- _Problem description_
Exactly repeat the material, dropping every picture from the copy.

- _Record excerpts_

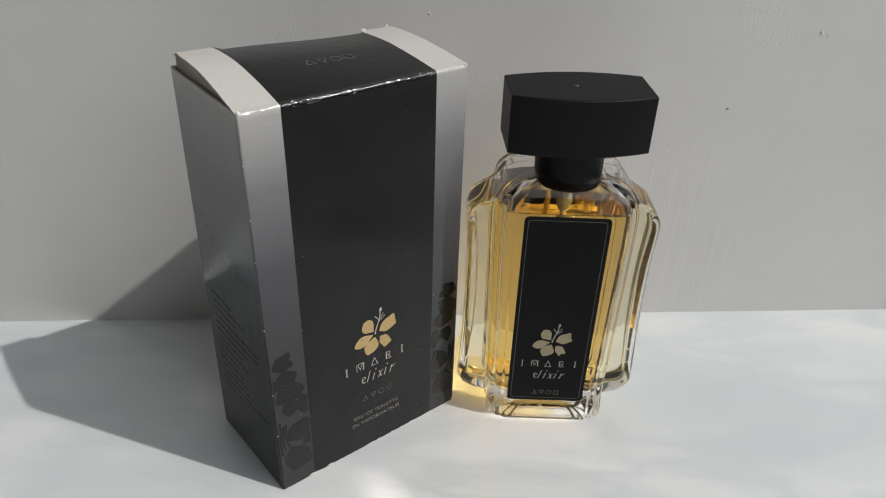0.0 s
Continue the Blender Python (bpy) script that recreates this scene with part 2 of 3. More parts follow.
def loft(rings, cap_ends=True):
    bm = bmesh.new()
    rows = [[bm.verts.new(p) for p in ring] for ring in rings]
    n = len(rows[0])
    for a, b in zip(rows, rows[1:]):
        for i in range(n):
            bm.faces.new((a[i], a[(i + 1) % n], b[(i + 1) % n], b[i]))
    if cap_ends:
        bm.faces.new(rows[0])
        bm.faces.new(rows[-1])
    return bm


def lathe(profile, seg=48, cx=0.0, cy=0.0):
    return loft([[(cx + r * math.cos(2 * math.pi * i / seg), cy + r * math.sin(2 * math.pi * i / seg), z) for i in range(seg)] for r, z in profile])


def flat(shapes, at):
    """Flat printed shapes: lists of outline points (u, v), laid out by at(u, v)."""
    bm = bmesh.new()
    for s in shapes:
        f = bm.faces.new([bm.verts.new(at(u, v)) for u, v in s])
        if len(s) > 4:
            bmesh.ops.triangulate(bm, faces=[f])
    return bm


def stroke(points, w0, w1=None):
    """Quads along a line of points, with the width going from w0 to w1."""
    w1 = w0 if w1 is None else w1
    out, n = [], len(points)
    sides = []
    for i, (u, v) in enumerate(points):
        a, b = points[max(i - 1, 0)], points[min(i + 1, n - 1)]
        d = math.hypot(b[0] - a[0], b[1] - a[1]) or 1.0
        w = (w0 + (w1 - w0) * i / (n - 1)) / 2
        nx, ny = -(b[1] - a[1]) / d * w, (b[0] - a[0]) / d * w
        sides.append(((u + nx, v + ny), (u - nx, v - ny)))
    for (a, b), (c, d) in zip(sides, sides[1:]):
        out.append([a, b, d, c])
    return out


def closed_stroke(points, w):
    """Quads round a closed outline, of width w, inwards and outwards."""
    n = len(points)
    ring = []
    for i in range(n):
        p, a, b = points[i], points[i - 1], points[(i + 1) % n]
        e0 = Vector((p[0] - a[0], p[1] - a[1])).normalized()
        e1 = Vector((b[0] - p[0], b[1] - p[1])).normalized()
        nrm = Vector((-(e0.y + e1.y), e0.x + e1.x))
        nrm = nrm.normalized() * (w / 2 / max(0.35, nrm.length / 2))
        ring.append(((p[0] + nrm.x, p[1] + nrm.y), (p[0] - nrm.x, p[1] - nrm.y)))
    return [[ring[i][0], ring[i][1], ring[(i + 1) % n][1], ring[(i + 1) % n][0]] for i in range(n)]


def rounded(x0, x1, y0, y1, r, seg=6):
    out = []
    for cx, cy, a0 in ((x1 - r, y0 + r, -90), (x1 - r, y1 - r, 0), (x0 + r, y1 - r, 90), (x0 + r, y0 + r, 180)):
        out += [(cx + r * math.cos(radians(a0 + 90 * i / seg)), cy + r * math.sin(radians(a0 + 90 * i / seg))) for i in range(seg + 1)]
    return out


def bezier(p0, p1, p2, p3, n=12):
    out = []
    for i in range(n + 1):
        s = i / n
        k = ((1 - s) ** 3, 3 * s * (1 - s) ** 2, 3 * s * s * (1 - s), s ** 3)
        out.append(tuple(sum(w * p[j] for w, p in zip(k, (p0, p1, p2, p3))) for j in (0, 1)))
    return out


def petal(cx, cy, angle, start, length, width, bend=0.0, tip=0.5, wave=0.0, n=14):
    """A petal outline that grows from near (cx, cy) along angle; tip: 0 pointed, 1 blunt."""
    a = radians(angle)
    out = []
    for side in (1, -1):
        for i in range(n + 1) if side == 1 else range(n - 1, 0, -1):
            s = i / n
            w = width / 2 * max(0.0, math.sin(math.pi * s ** (1.0 + 0.35 * tip))) ** (0.95 if s < 0.6 else 0.95 - 0.4 * tip)
            w *= 1 + wave * math.sin(17 * s + side) * s
            d = start + length * s
            o = side * w + bend * length * s * s
            out.append((cx + d * math.cos(a) - o * math.sin(a), cy + d * math.sin(a) + o * math.cos(a)))
    return out


def leaf(cx, cy, angle, length, width, lean=0.0):
    """A broad leaf with a narrow foot and a notched, lobed tip, softened all round."""
    half = ((0.0, 0.04), (0.10, 0.20), (0.26, 0.44), (0.50, 0.52), (0.74, 0.46), (0.95, 0.50), (1.02, 0.26), (0.88, 0.05))
    pts = [(s * length, w * width) for s, w in half]
    pts += [(s * length * 0.94, -w * width * 0.9) for s, w in reversed(half)]
    for _ in range(2):
        pts = [q for a, b in zip(pts, pts[1:] + pts[:1]) for q in ((a[0] * 0.75 + b[0] * 0.25, a[1] * 0.75 + b[1] * 0.25), (a[0] * 0.25 + b[0] * 0.75, a[1] * 0.25 + b[1] * 0.75))]
    c, d = math.cos(radians(angle)), math.sin(radians(angle))
    out = []
    for p, o in pts:
        o += lean * p * p / length
        out.append((cx + p * c - o * d, cy + p * d + o * c))
    return out


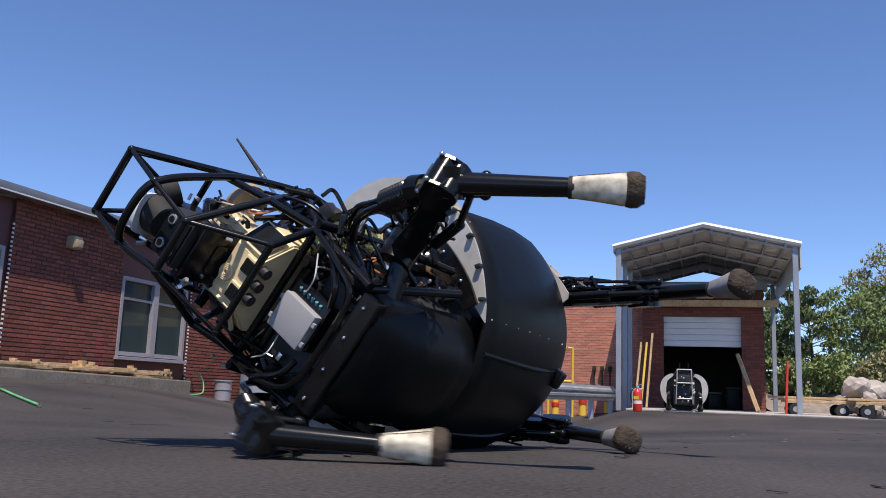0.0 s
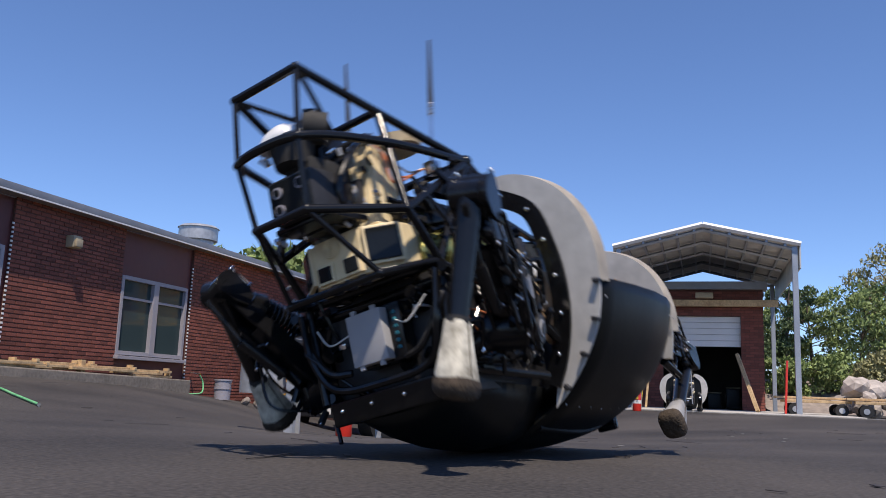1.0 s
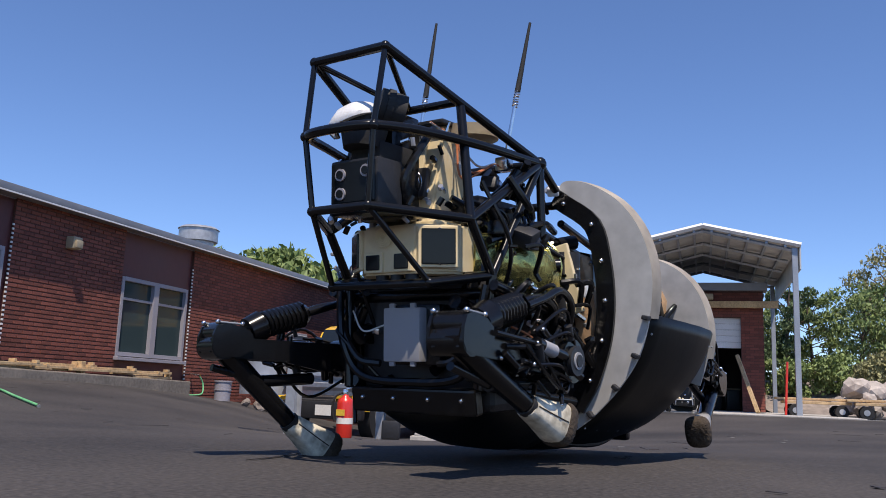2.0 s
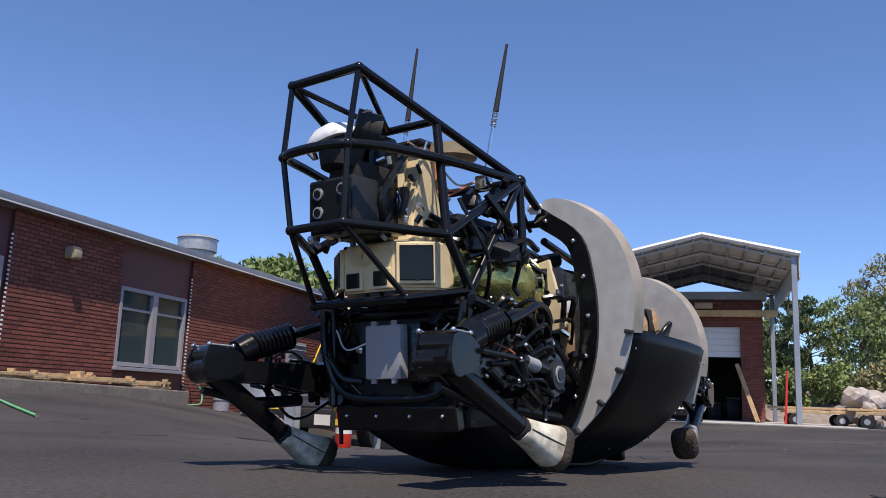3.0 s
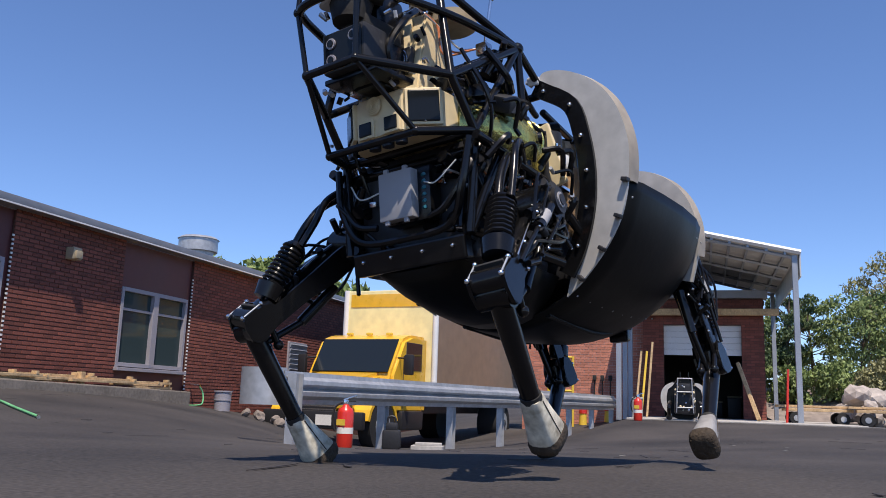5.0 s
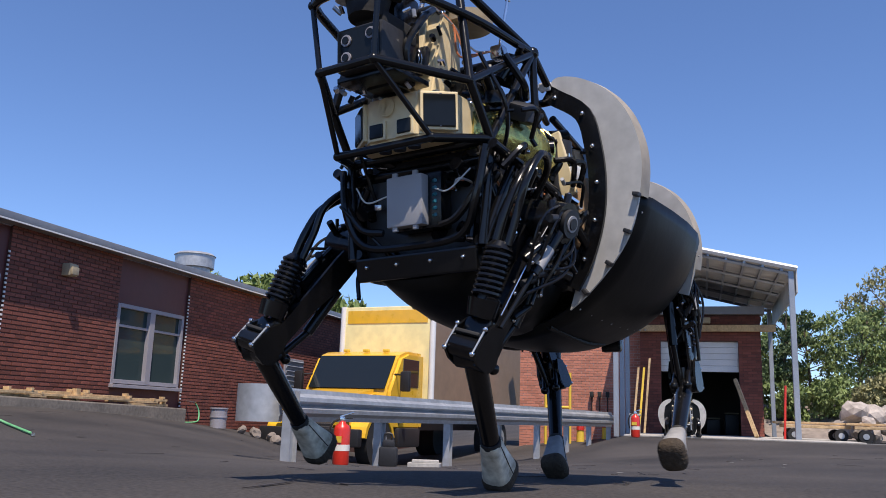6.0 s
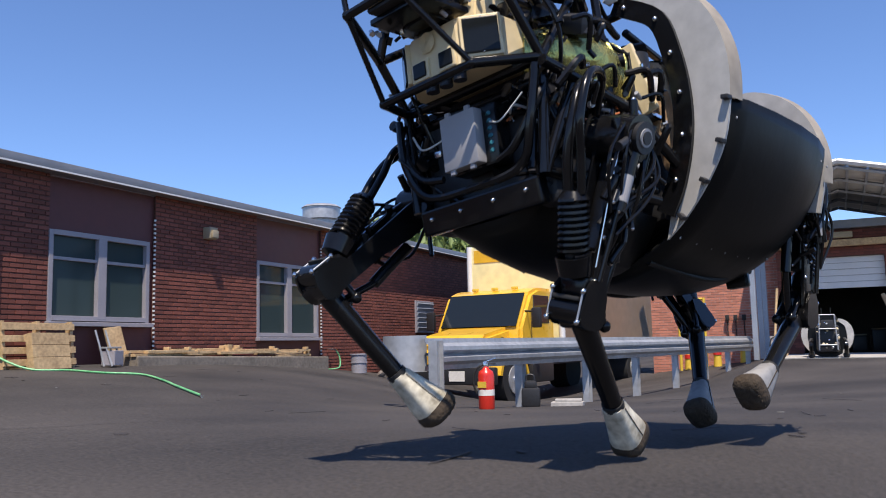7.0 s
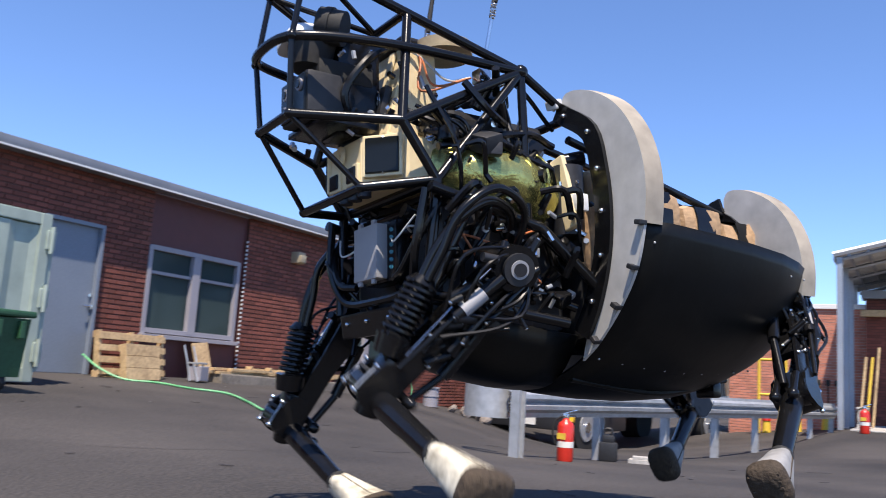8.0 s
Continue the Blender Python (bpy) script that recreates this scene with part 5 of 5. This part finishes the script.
def motions():
    walk(robot, [
        (0, pose(-1.447, 3.465, 0.582, 53.6, -0.9, -102.8)),
        (0.3, pose(-1.432, 3.465, 0.589, 52.6, -0.6, -103.1)),
        (0.45, pose(-1.395, 3.466, 0.612, 50.0, 0.2, -103.7)),
        (0.6, pose(-1.323, 3.468, 0.658, 44.9, 1.8, -104.9)),
        (0.8, pose(-1.161, 3.385, 0.651, 31.8, 2.1, -104.1)),
        (1, pose(-0.957, 3.281, 0.625, 15.0, 3.7, -105.7)),
        (1.2, pose(-0.759, 3.197, 0.627, -3.4, 2.5, -104.9)),
        (2.3, pose(-0.781, 3.241, 0.652, 0.8, 4.4, -107.3)),
        (2.5, pose(-0.817, 3.237, 0.626, 0.8, 4.3, -107.6)),
        (3, pose(-0.822, 3.241, 0.610, 1.9, 3.0, -107.9)),
        (3.5, pose(-0.841, 3.238, 0.612, 3.1, 3.9, -107.6)),
        (4, pose(-0.825, 3.282, 0.834, 3.3, 2.4, -108.5)),
        (4.5, pose(-0.830, 3.317, 1.078, 4.3, 1.8, -108.6)),
        (4.7, pose(-0.846, 3.355, 1.140, 5.4, 1.7, -109.2)),
        (5.8, pose(-0.810, 3.283, 1.170, 1.8, 2.2, -105.7)),
        (6, pose(-0.792, 3.265, 1.180, 1.6, 2.6, -105.6)),
        (6.5, pose(-0.777, 3.147, 1.195, 5.2, 1.5, -106.1)),
        (6.7, pose(-0.861, 2.948, 1.247, 4.5, 0.2, -108.0)),
        (7, pose(-0.997, 2.924, 1.225, 6.0, 0.8, -109.2)),
        (7.2, pose(-1.097, 2.863, 1.236, 5.9, 0.2, -109.5)),
        (7.5, pose(-1.268, 2.716, 1.174, 2.0, 0.9, -111.0)),
        (7.8, pose(-1.449, 2.503, 1.122, 4.0, 2.7, -113.6)),
        (8, pose(-1.573, 2.542, 1.097, 4.4, 2.5, -115.8)),
    ])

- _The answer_
0.0 s
Continue the Blender Python (bpy) script that recreates this scene with part 2 of 3. More parts follow.
def loft(rings, cap_ends=True):
    bm = bmesh.new()
    rows = [[bm.verts.new(p) for p in ring] for ring in rings]
    n = len(rows[0])
    for a, b in zip(rows, rows[1:]):
        for i in range(n):
            bm.faces.new((a[i], a[(i + 1) % n], b[(i + 1) % n], b[i]))
    if cap_ends:
        bm.faces.new(rows[0])
        bm.faces.new(rows[-1])
    return bm


def lathe(profile, seg=48, cx=0.0, cy=0.0):
    return loft([[(cx + r * math.cos(2 * math.pi * i / seg), cy + r * math.sin(2 * math.pi * i / seg), z) for i in range(seg)] for r, z in profile])


def flat(shapes, at):
    """Flat printed shapes: lists of outline points (u, v), laid out by at(u, v)."""
    bm = bmesh.new()
    for s in shapes:
        f = bm.faces.new([bm.verts.new(at(u, v)) for u, v in s])
        if len(s) > 4:
            bmesh.ops.triangulate(bm, faces=[f])
    return bm


def stroke(points, w0, w1=None):
    """Quads along a line of points, with the width going from w0 to w1."""
    w1 = w0 if w1 is None else w1
    out, n = [], len(points)
    sides = []
    for i, (u, v) in enumerate(points):
        a, b = points[max(i - 1, 0)], points[min(i + 1, n - 1)]
        d = math.hypot(b[0] - a[0], b[1] - a[1]) or 1.0
        w = (w0 + (w1 - w0) * i / (n - 1)) / 2
        nx, ny = -(b[1] - a[1]) / d * w, (b[0] - a[0]) / d * w
        sides.append(((u + nx, v + ny), (u - nx, v - ny)))
    for (a, b), (c, d) in zip(sides, sides[1:]):
        out.append([a, b, d, c])
    return out


def closed_stroke(points, w):
    """Quads round a closed outline, of width w, inwards and outwards."""
    n = len(points)
    ring = []
    for i in range(n):
        p, a, b = points[i], points[i - 1], points[(i + 1) % n]
        e0 = Vector((p[0] - a[0], p[1] - a[1])).normalized()
        e1 = Vector((b[0] - p[0], b[1] - p[1])).normalized()
        nrm = Vector((-(e0.y + e1.y), e0.x + e1.x))
        nrm = nrm.normalized() * (w / 2 / max(0.35, nrm.length / 2))
        ring.append(((p[0] + nrm.x, p[1] + nrm.y), (p[0] - nrm.x, p[1] - nrm.y)))
    return [[ring[i][0], ring[i][1], ring[(i + 1) % n][1], ring[(i + 1) % n][0]] for i in range(n)]


def rounded(x0, x1, y0, y1, r, seg=6):
    out = []
    for cx, cy, a0 in ((x1 - r, y0 + r, -90), (x1 - r, y1 - r, 0), (x0 + r, y1 - r, 90), (x0 + r, y0 + r, 180)):
        out += [(cx + r * math.cos(radians(a0 + 90 * i / seg)), cy + r * math.sin(radians(a0 + 90 * i / seg))) for i in range(seg + 1)]
    return out


def bezier(p0, p1, p2, p3, n=12):
    out = []
    for i in range(n + 1):
        s = i / n
        k = ((1 - s) ** 3, 3 * s * (1 - s) ** 2, 3 * s * s * (1 - s), s ** 3)
        out.append(tuple(sum(w * p[j] for w, p in zip(k, (p0, p1, p2, p3))) for j in (0, 1)))
    return out


def petal(cx, cy, angle, start, length, width, bend=0.0, tip=0.5, wave=0.0, n=14):
    """A petal outline that grows from near (cx, cy) along angle; tip: 0 pointed, 1 blunt."""
    a = radians(angle)
    out = []
    for side in (1, -1):
        for i in range(n + 1) if side == 1 else range(n - 1, 0, -1):
            s = i / n
            w = width / 2 * max(0.0, math.sin(math.pi * s ** (1.0 + 0.35 * tip))) ** (0.95 if s < 0.6 else 0.95 - 0.4 * tip)
            w *= 1 + wave * math.sin(17 * s + side) * s
            d = start + length * s
            o = side * w + bend * length * s * s
            out.append((cx + d * math.cos(a) - o * math.sin(a), cy + d * math.sin(a) + o * math.cos(a)))
    return out


def leaf(cx, cy, angle, length, width, lean=0.0):
    """A broad leaf with a narrow foot and a notched, lobed tip, softened all round."""
    half = ((0.0, 0.04), (0.10, 0.20), (0.26, 0.44), (0.50, 0.52), (0.74, 0.46), (0.95, 0.50), (1.02, 0.26), (0.88, 0.05))
    pts = [(s * length, w * width) for s, w in half]
    pts += [(s * length * 0.94, -w * width * 0.9) for s, w in reversed(half)]
    for _ in range(2):
        pts = [q for a, b in zip(pts, pts[1:] + pts[:1]) for q in ((a[0] * 0.75 + b[0] * 0.25, a[1] * 0.75 + b[1] * 0.25), (a[0] * 0.25 + b[0] * 0.75, a[1] * 0.25 + b[1] * 0.75))]
    c, d = math.cos(radians(angle)), math.sin(radians(angle))
    out = []
    for p, o in pts:
        o += lean * p * p / length
        out.append((cx + p * c - o * d, cy + p * d + o * c))
    return out


0.0 s
1.0 s
2.0 s
3.0 s
5.0 s
6.0 s
7.0 s
8.0 s
Continue the Blender Python (bpy) script that recreates this scene with part 5 of 5. This part finishes the script.
def motions():
    walk(robot, [
        (0, pose(-1.447, 3.465, 0.582, 53.6, -0.9, -102.8)),
        (0.3, pose(-1.432, 3.465, 0.589, 52.6, -0.6, -103.1)),
        (0.45, pose(-1.395, 3.466, 0.612, 50.0, 0.2, -103.7)),
        (0.6, pose(-1.323, 3.468, 0.658, 44.9, 1.8, -104.9)),
        (0.8, pose(-1.161, 3.385, 0.651, 31.8, 2.1, -104.1)),
        (1, pose(-0.957, 3.281, 0.625, 15.0, 3.7, -105.7)),
        (1.2, pose(-0.759, 3.197, 0.627, -3.4, 2.5, -104.9)),
        (2.3, pose(-0.781, 3.241, 0.652, 0.8, 4.4, -107.3)),
        (2.5, pose(-0.817, 3.237, 0.626, 0.8, 4.3, -107.6)),
        (3, pose(-0.822, 3.241, 0.610, 1.9, 3.0, -107.9)),
        (3.5, pose(-0.841, 3.238, 0.612, 3.1, 3.9, -107.6)),
        (4, pose(-0.825, 3.282, 0.834, 3.3, 2.4, -108.5)),
        (4.5, pose(-0.830, 3.317, 1.078, 4.3, 1.8, -108.6)),
        (4.7, pose(-0.846, 3.355, 1.140, 5.4, 1.7, -109.2)),
        (5.8, pose(-0.810, 3.283, 1.170, 1.8, 2.2, -105.7)),
        (6, pose(-0.792, 3.265, 1.180, 1.6, 2.6, -105.6)),
        (6.5, pose(-0.777, 3.147, 1.195, 5.2, 1.5, -106.1)),
        (6.7, pose(-0.861, 2.948, 1.247, 4.5, 0.2, -108.0)),
        (7, pose(-0.997, 2.924, 1.225, 6.0, 0.8, -109.2)),
        (7.2, pose(-1.097, 2.863, 1.236, 5.9, 0.2, -109.5)),
        (7.5, pose(-1.268, 2.716, 1.174, 2.0, 0.9, -111.0)),
        (7.8, pose(-1.449, 2.503, 1.122, 4.0, 2.7, -113.6)),
        (8, pose(-1.573, 2.542, 1.097, 4.4, 2.5, -115.8)),
    ])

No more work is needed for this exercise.